Kristen given your own celebrity status, what perspective did you bring to your role in Clouds of Sils Maria?
Kristen: My character gets to say lines that are almost exactly how I feel about a lot of the nonsense that goes on in this business She also gets to criticize the way the press turns film-making and acting into a mass-consumption produc and superficial phenomenon, and it's a process I'm very familiar with. It was a lot of fun to say those things about the business.
Did it feel odd playing an assistant when you yourself have had assistants?
Kristen: I've had an assistant but I've never gotten into a co-dependent relationship the way my character and Juliette's do. I can understand how that comes about because being famour can be very isolating - people stop treating you in a normal way. In this story it was interesting to explore how the dynamic between these two women becomes more intense as they get to know each other better. An assistant has a difficult role to fulfil. You're not a mother, sister of even a friend, but in some ways you're all of those things mixed up together.
When filming, did you get feelings of déjà vu?
Kristen: I had to rein in the grin on my face [in a scene where a young actress is caught behaving badly by a news show]. I also had to make sure my cheeks weren't turning red when I said some of my lines because the way that I'm living gave them an irony.
The film shows how dangerous it can be when one's identity is defined by fame. How do you separate yourself from the business?
Kristen: It's part of my life and I enjoy the work so I don't think in those terms. I'm always working on something. When I finish a project I'm already thinking about the new one or reading scripts. I also enjoy writing, particularly poetry, which I'll sometimes read to friends. I'm shy and it's often easier to express myself through writing. I also read a lot of literature and I like it when people take the time to talk about a book. Sharing your love of a book can be a good way of connecting ot another person. Those stories then become even more special.
How do you react to press stories about you?
Kristen: I try not to get upset because it's simply the way the media operates. But people should understand that often the stories have very little truth to them. People have no idea what's really going on inside someone else's life. It's also very rare that things are black or white.

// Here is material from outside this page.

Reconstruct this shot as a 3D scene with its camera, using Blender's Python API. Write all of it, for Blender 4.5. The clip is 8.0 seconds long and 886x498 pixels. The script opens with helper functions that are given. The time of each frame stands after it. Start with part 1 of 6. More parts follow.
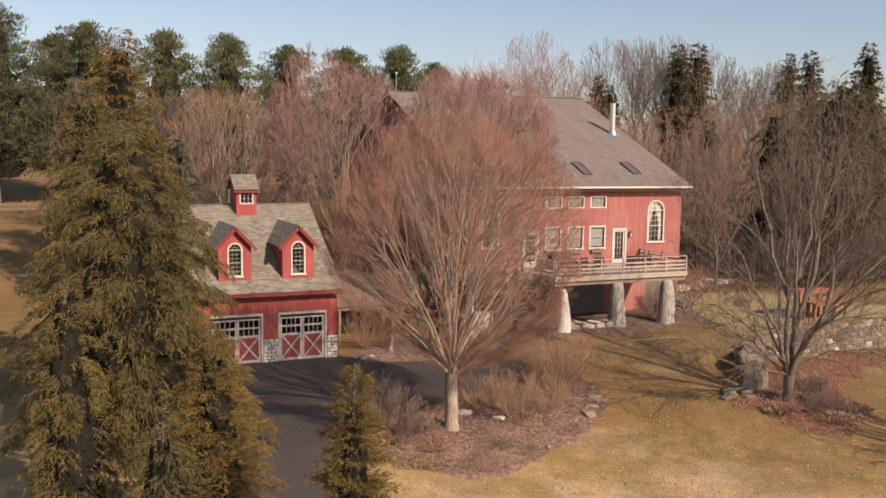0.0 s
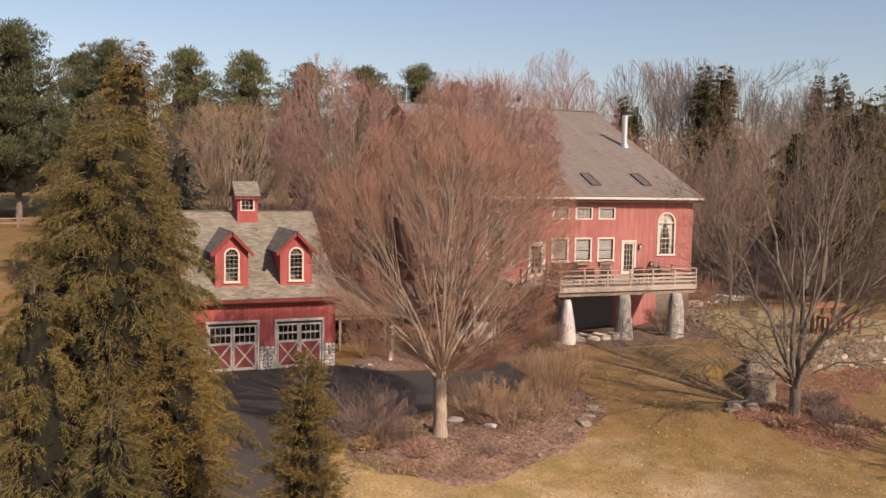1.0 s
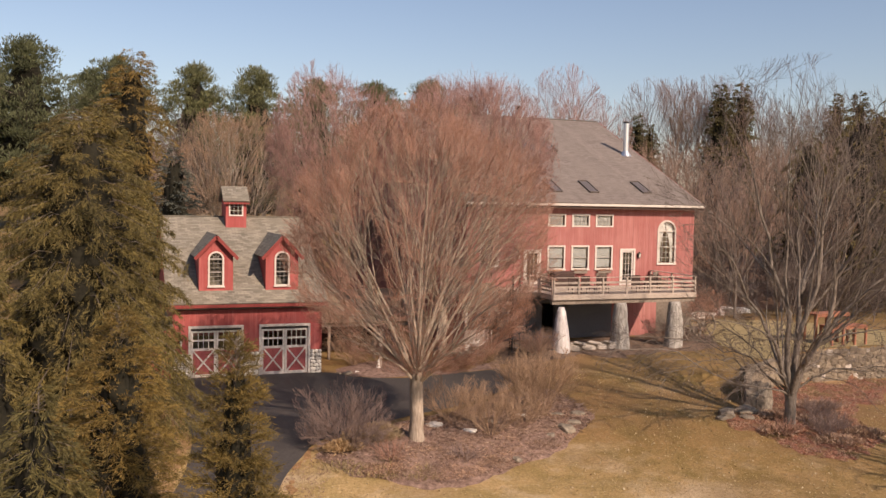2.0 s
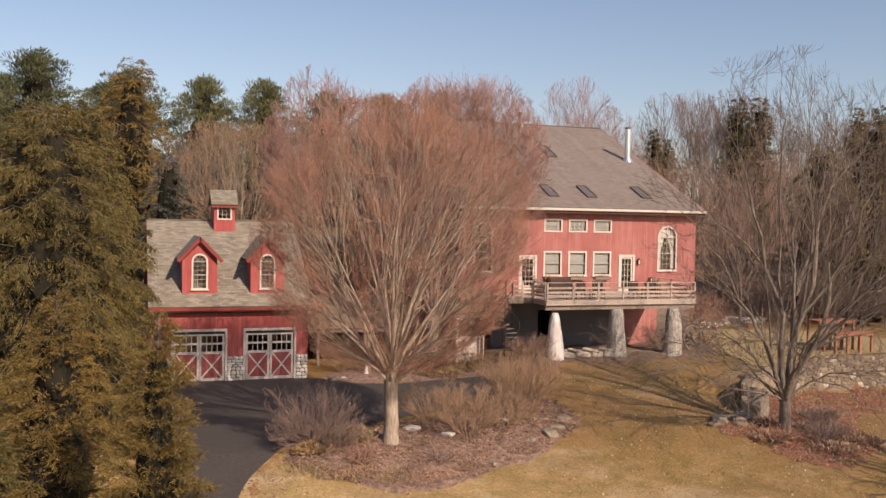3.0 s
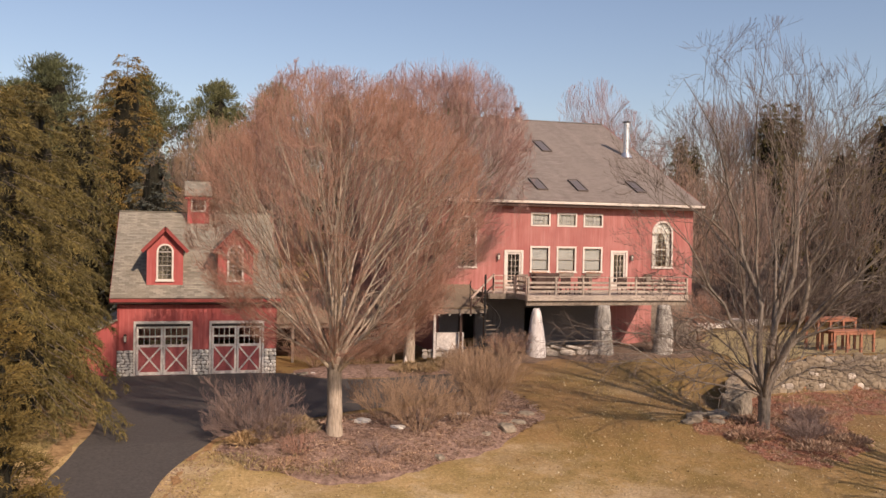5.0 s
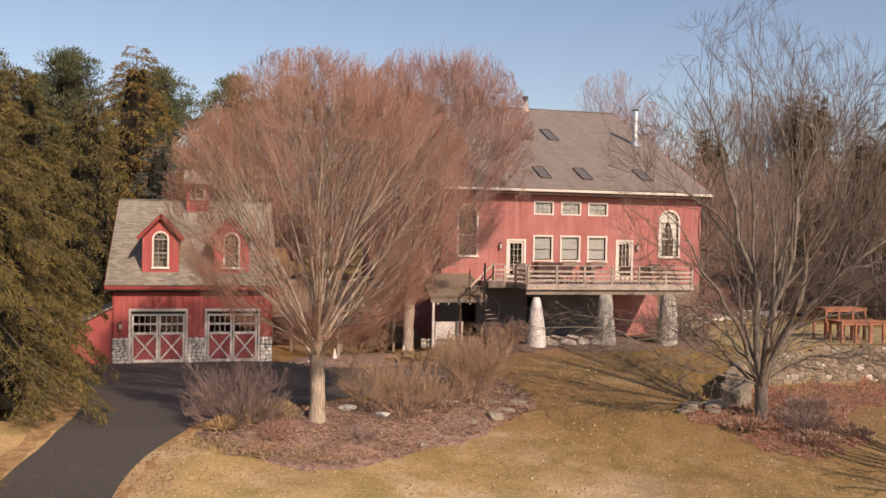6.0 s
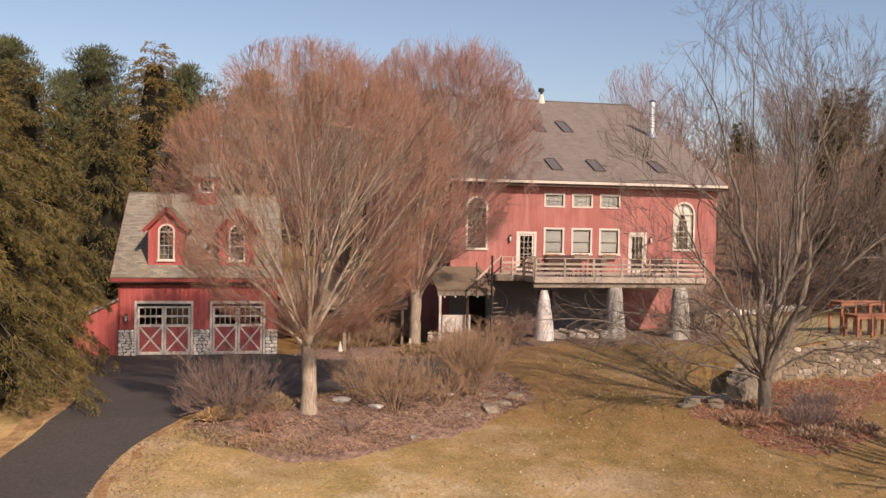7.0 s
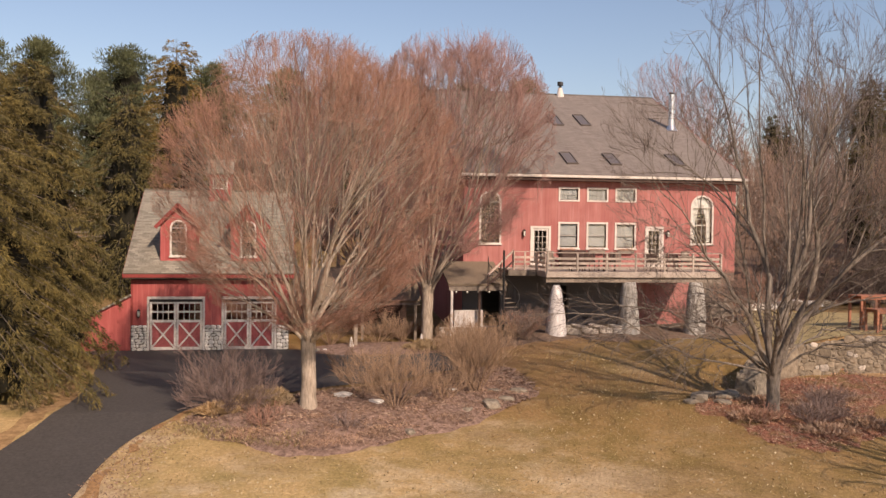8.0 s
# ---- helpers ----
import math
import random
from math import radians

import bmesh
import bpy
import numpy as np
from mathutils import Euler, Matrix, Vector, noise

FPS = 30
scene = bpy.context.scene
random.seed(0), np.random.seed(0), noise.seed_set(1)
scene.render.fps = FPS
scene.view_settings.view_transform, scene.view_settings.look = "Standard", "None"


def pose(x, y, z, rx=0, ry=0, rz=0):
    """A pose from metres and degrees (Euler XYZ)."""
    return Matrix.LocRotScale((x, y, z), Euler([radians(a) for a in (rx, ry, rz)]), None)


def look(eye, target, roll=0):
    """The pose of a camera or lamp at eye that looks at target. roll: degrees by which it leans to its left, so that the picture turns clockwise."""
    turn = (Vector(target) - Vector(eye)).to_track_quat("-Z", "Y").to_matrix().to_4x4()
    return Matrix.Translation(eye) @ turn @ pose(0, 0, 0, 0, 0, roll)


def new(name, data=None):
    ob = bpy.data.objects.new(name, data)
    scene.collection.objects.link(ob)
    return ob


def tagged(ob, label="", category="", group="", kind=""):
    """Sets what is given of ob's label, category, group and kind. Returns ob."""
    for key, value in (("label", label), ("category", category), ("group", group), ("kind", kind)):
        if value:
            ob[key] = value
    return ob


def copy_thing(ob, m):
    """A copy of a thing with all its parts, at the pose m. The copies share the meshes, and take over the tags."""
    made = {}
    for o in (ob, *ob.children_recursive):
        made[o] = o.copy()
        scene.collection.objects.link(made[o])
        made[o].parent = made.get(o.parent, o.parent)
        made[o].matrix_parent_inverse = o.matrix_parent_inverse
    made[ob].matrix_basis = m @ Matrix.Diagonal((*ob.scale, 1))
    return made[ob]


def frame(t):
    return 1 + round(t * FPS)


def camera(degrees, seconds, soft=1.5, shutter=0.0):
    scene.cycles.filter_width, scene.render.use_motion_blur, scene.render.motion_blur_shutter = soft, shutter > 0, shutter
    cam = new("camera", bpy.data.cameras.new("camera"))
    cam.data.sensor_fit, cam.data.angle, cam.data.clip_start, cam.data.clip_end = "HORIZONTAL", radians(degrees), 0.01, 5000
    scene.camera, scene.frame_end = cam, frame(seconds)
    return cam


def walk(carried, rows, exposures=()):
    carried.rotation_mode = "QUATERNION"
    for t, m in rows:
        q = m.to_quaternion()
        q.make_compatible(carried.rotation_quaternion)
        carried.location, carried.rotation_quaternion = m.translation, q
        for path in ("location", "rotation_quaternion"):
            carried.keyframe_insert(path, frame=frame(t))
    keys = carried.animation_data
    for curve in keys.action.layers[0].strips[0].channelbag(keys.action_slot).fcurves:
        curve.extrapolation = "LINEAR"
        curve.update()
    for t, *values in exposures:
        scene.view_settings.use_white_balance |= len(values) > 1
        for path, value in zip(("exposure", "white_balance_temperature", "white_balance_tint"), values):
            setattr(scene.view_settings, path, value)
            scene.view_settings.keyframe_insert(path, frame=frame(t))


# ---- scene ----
cam = camera(51.7, 8.0)
PATH = [
    (0, (-10.471, -47.132, 11.1), (-9.669, -45.311, 10.892), 0.7),
    (0.5, (-9.566, -47.214, 10.64), (-8.801, -45.374, 10.461), 0.9),
    (1, (-8.651, -47.139, 10.062), (-7.911, -45.288, 9.91), 1.0),
    (1.5, (-7.667, -47.057, 9.538), (-6.947, -45.196, 9.413), 1.0),
    (3, (-4.564, -46.618, 8.125), (-3.919, -44.726, 8.067), 1.0),
    (3.5, (-3.592, -46.478, 7.815), (-2.958, -44.582, 7.778), 0.9),
    (4, (-2.644, -46.289, 7.527), (-2.021, -44.388, 7.5), 1.0),
    (5.5, (0.093, -45.934, 6.718), (0.617, -44.005, 6.687), 1.1),
    (6, (0.903, -45.878, 6.524), (1.401, -43.941, 6.489), 1.1),
    (6.5, (1.72, -45.846, 6.401), (2.185, -43.901, 6.362), 1.0),
    (7, (2.527, -45.858, 6.338), (2.946, -43.903, 6.294), 1.0),
    (7.5, (3.238, -45.881, 6.287), (3.614, -43.917, 6.238), 0.9),
    (8, (3.898, -45.897, 6.253), (4.236, -43.927, 6.201), 0.7),
]
walk(cam, [(t, look(eye, aim, lean)) for t, eye, aim, lean in PATH],
     exposures=[(0.0, 0.06, 7050, 20), (8.0, 0.06, 7050, 20)])


# ---- world and light ----
SUN_AZ, SUN_EL = -69.0, 34.5          # degrees: from +x towards +y, and above the horizon
sun_way = Vector((math.cos(radians(SUN_EL)) * math.cos(radians(SUN_AZ)),
                  math.cos(radians(SUN_EL)) * math.sin(radians(SUN_AZ)), math.sin(radians(SUN_EL))))
world = bpy.data.worlds.new("sky")
scene.world = world
world.use_nodes = True
wn = world.node_tree.nodes
sky = wn.new("ShaderNodeTexSky")
sky.sky_type = "NISHITA"
sky.sun_disc = False
sky.sun_elevation = radians(SUN_EL)
sky.sun_rotation = radians(90.0 - SUN_AZ)
sky.altitude = 100.0
sky.air_density, sky.dust_density, sky.ozone_density = 1.0, 1.2, 1.5
wn["Background"].inputs["Strength"].default_value = 0.122
world.node_tree.links.new(sky.outputs["Color"], wn["Background"].inputs["Color"])
sun = new("sun", bpy.data.lights.new("sun", "SUN"))
sun.data.energy, sun.data.angle, sun.data.color = 4.9, radians(0.4), (1.0, 0.845, 0.69)
sun.matrix_world = look(sun_way * 80.0, (0, 0, 0))


# ---- materials ----
def material(name, rough=0.8, metal=0.0):
    m = bpy.data.materials.new(name)
    m.use_nodes = True
    p = m.node_tree.nodes["Principled BSDF"]
    p.inputs["Roughness"].default_value = rough
    p.inputs["Metallic"].default_value = metal
    p.inputs["Specular IOR Level"].default_value = 0.3
    return m, m.node_tree.nodes, m.node_tree.links, p


def coords(nodes, links, scale=(1, 1, 1), which="Object"):
    tc, mp = nodes.new("ShaderNodeTexCoord"), nodes.new("ShaderNodeMapping")
    mp.inputs["Scale"].default_value = scale
    links.new(tc.outputs[which], mp.inputs["Vector"])
    return mp.outputs["Vector"]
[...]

The truth is often complicated.
So is it better just to ignore the gossip?
Kristen: It's usually a losing battle to get involved with that. All you're going is adding to the bullshit even when you're trying to be honest. And when you're dealing with something like a break-up, usually you're only going to make things worse and keep the story going.
Just like I've never planned out my career in a specific way. I don't try to control the perception of me or make people think a certain way about me. I don't know how they choose: "Well, this is a different side of me people have not seen and so I will present that to them now." It's like: "Why are you doing this for other people? You should be doing it for yourself." I've functionned from that position sice I started, and therefore I really don't care about all that.
In what ways has success changed you?
Kristen: I don't feel any different from the girl I was before I became famour. It's hard to analyse it and compare how my life would have been if Twilight hadn't happened. Although, when I look at where I am, I can at least say I'm pretty happy with how far I've come.
You're also appearing in a film with Julianne Moore called Still Alice. Tell us about that...
Kristen: It was a very rewarding experience. Julianne Moore has been a huge inspiration for me. This film made me reflect on many things - the relationship between a mother and daughter, the importance of memory and how valuable our memories are to us. Also, it was the kind of story that made me think how lucky I am to feel happy.